C’est encore plus le cas pour le cinéma asiatique qui s’est pleinement emparé de la question, de la Chine à Taïwan ou au Cambodge avec White Building. Le premier film de fiction de Kevich Neang s’attache à cet authentique bâtiment de Phnom Penh, qui a abrité l’histoire du pays depuis les années 60 : résidence pour fonctionnaires d’état sous Sihanouk, réquisitionnée par les Khmers Rouge, équivalent local des HLM, puis objet de spéculation immobilière avant sa destruction en 2017. Neang, qui y a grandi avant que l’appartement familial soit évacué avant que l’immeuble ne soit rasé, accompagne dans ses couloirs un trio de potes vingtenaires qui rêvent de prendre leur envol.
Du coup, White Building, ça parle de destruction ou de construction ?
Un peu des deux, et ce dès l’introduction : sidérant plan au drone de ce bâtiment en décrépitude, mais on devine bientôt à quel point il regorge encore de vies. Ou dans le principe de suivre en parallèle, les espoirs cette bande et les négociations avant démolition de l’immeuble.

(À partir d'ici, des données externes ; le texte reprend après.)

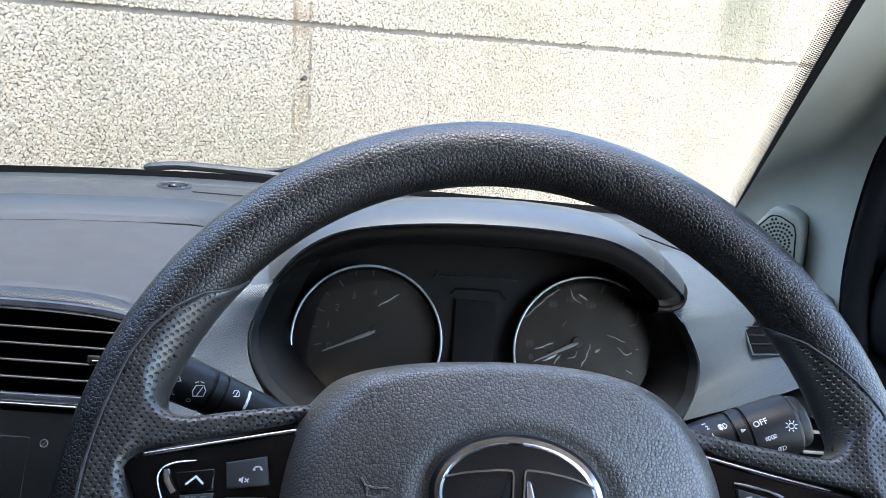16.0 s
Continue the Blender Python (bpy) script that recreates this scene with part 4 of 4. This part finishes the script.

White Building navigue entre les deux comme à travers une double géographie, architecturale et humaine. Mais aussi à travers les cinémas, ce film flirtant avec celui de Jia Zhang Ke (Still life, Au delà des montagnes…), l’un des meilleurs observateurs de la société chinoise dont il prolonge l’immersion documentaire, auquel Neang ajoute la part rêveuse d’un Apitchapong Weerasethakul (Uncle Boonmee, Tropical malady…) lors de déambulations hypnotiques.
Car le temps est un acteur à part entière de White Building, qui tente de freiner par son récit narcotique la rapidité avec laquelle, non pas un bâtiment, mais une génération, voire la métropole cambodgienne se transforme. L’atmosphère contemplative devenant du coup une inattendue forme de militantisme, une décélération luttant comme elle le peut contre une accélération économique.
Aujourd’hui, on ne sait pas encore vraiment ce qui va se dresser à la place du White Building, les derniers échos parlent d’un casino d’une vingtaine d’étages construit par une compagnie chinoise. Avec ce film-là, Neang a pris de l’avance sur un beau chantier, renforçant les fondations d’un cinéma qui se préoccuperait de la cohabitation entre l’écosystème du capitalisme galopant et celui à échelle humaine.